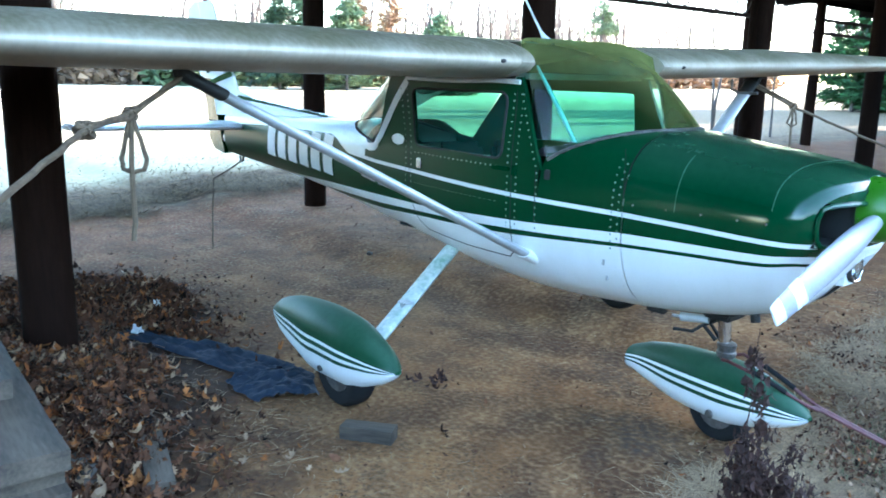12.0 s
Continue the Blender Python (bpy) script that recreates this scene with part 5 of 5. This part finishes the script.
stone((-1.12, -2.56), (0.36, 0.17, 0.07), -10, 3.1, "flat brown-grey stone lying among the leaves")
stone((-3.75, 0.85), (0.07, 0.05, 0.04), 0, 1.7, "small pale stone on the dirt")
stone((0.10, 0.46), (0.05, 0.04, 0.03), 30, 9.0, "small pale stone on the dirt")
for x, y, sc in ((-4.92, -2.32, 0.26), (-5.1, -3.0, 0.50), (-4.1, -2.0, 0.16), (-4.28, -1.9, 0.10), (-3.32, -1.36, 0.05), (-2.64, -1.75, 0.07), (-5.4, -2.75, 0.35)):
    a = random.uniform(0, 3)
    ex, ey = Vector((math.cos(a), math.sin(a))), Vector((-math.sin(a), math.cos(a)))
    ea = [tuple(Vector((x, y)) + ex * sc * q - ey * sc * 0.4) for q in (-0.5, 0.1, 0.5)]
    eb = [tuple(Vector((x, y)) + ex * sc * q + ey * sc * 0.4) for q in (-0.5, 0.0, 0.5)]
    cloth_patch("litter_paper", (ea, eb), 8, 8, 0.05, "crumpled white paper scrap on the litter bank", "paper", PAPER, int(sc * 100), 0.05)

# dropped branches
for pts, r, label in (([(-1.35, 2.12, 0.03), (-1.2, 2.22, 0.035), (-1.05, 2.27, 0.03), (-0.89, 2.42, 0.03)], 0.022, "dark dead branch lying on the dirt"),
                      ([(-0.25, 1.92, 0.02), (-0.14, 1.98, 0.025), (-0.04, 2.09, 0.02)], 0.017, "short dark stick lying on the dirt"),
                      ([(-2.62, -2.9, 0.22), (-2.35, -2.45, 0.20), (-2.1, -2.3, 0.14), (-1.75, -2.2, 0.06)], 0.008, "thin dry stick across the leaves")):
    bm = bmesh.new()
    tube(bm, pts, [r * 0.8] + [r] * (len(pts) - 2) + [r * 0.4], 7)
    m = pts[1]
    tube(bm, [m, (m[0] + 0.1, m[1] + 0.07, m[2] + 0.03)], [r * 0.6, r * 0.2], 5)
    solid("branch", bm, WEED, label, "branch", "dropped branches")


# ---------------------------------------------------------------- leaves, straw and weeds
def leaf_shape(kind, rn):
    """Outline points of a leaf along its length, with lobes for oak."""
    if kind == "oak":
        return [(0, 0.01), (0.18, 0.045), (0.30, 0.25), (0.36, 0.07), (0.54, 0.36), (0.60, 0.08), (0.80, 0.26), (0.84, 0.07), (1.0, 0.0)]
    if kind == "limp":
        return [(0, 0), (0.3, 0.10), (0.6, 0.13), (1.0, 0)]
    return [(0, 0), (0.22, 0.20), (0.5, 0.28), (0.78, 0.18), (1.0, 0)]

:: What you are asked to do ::
Repeat the material above in full and exactly, apart from the pictures.

:: Solution to this exercise ::
12.0 s
Continue the Blender Python (bpy) script that recreates this scene with part 5 of 5. This part finishes the script.
stone((-1.12, -2.56), (0.36, 0.17, 0.07), -10, 3.1, "flat brown-grey stone lying among the leaves")
stone((-3.75, 0.85), (0.07, 0.05, 0.04), 0, 1.7, "small pale stone on the dirt")
stone((0.10, 0.46), (0.05, 0.04, 0.03), 30, 9.0, "small pale stone on the dirt")
for x, y, sc in ((-4.92, -2.32, 0.26), (-5.1, -3.0, 0.50), (-4.1, -2.0, 0.16), (-4.28, -1.9, 0.10), (-3.32, -1.36, 0.05), (-2.64, -1.75, 0.07), (-5.4, -2.75, 0.35)):
    a = random.uniform(0, 3)
    ex, ey = Vector((math.cos(a), math.sin(a))), Vector((-math.sin(a), math.cos(a)))
    ea = [tuple(Vector((x, y)) + ex * sc * q - ey * sc * 0.4) for q in (-0.5, 0.1, 0.5)]
    eb = [tuple(Vector((x, y)) + ex * sc * q + ey * sc * 0.4) for q in (-0.5, 0.0, 0.5)]
    cloth_patch("litter_paper", (ea, eb), 8, 8, 0.05, "crumpled white paper scrap on the litter bank", "paper", PAPER, int(sc * 100), 0.05)

# dropped branches
for pts, r, label in (([(-1.35, 2.12, 0.03), (-1.2, 2.22, 0.035), (-1.05, 2.27, 0.03), (-0.89, 2.42, 0.03)], 0.022, "dark dead branch lying on the dirt"),
                      ([(-0.25, 1.92, 0.02), (-0.14, 1.98, 0.025), (-0.04, 2.09, 0.02)], 0.017, "short dark stick lying on the dirt"),
                      ([(-2.62, -2.9, 0.22), (-2.35, -2.45, 0.20), (-2.1, -2.3, 0.14), (-1.75, -2.2, 0.06)], 0.008, "thin dry stick across the leaves")):
    bm = bmesh.new()
    tube(bm, pts, [r * 0.8] + [r] * (len(pts) - 2) + [r * 0.4], 7)
    m = pts[1]
    tube(bm, [m, (m[0] + 0.1, m[1] + 0.07, m[2] + 0.03)], [r * 0.6, r * 0.2], 5)
    solid("branch", bm, WEED, label, "branch", "dropped branches")


# ---------------------------------------------------------------- leaves, straw and weeds
def leaf_shape(kind, rn):
    """Outline points of a leaf along its length, with lobes for oak."""
    if kind == "oak":
        return [(0, 0.01), (0.18, 0.045), (0.30, 0.25), (0.36, 0.07), (0.54, 0.36), (0.60, 0.08), (0.80, 0.26), (0.84, 0.07), (1.0, 0.0)]
    if kind == "limp":
        return [(0, 0), (0.3, 0.10), (0.6, 0.13), (1.0, 0)]
    return [(0, 0), (0.22, 0.20), (0.5, 0.28), (0.78, 0.18), (1.0, 0)]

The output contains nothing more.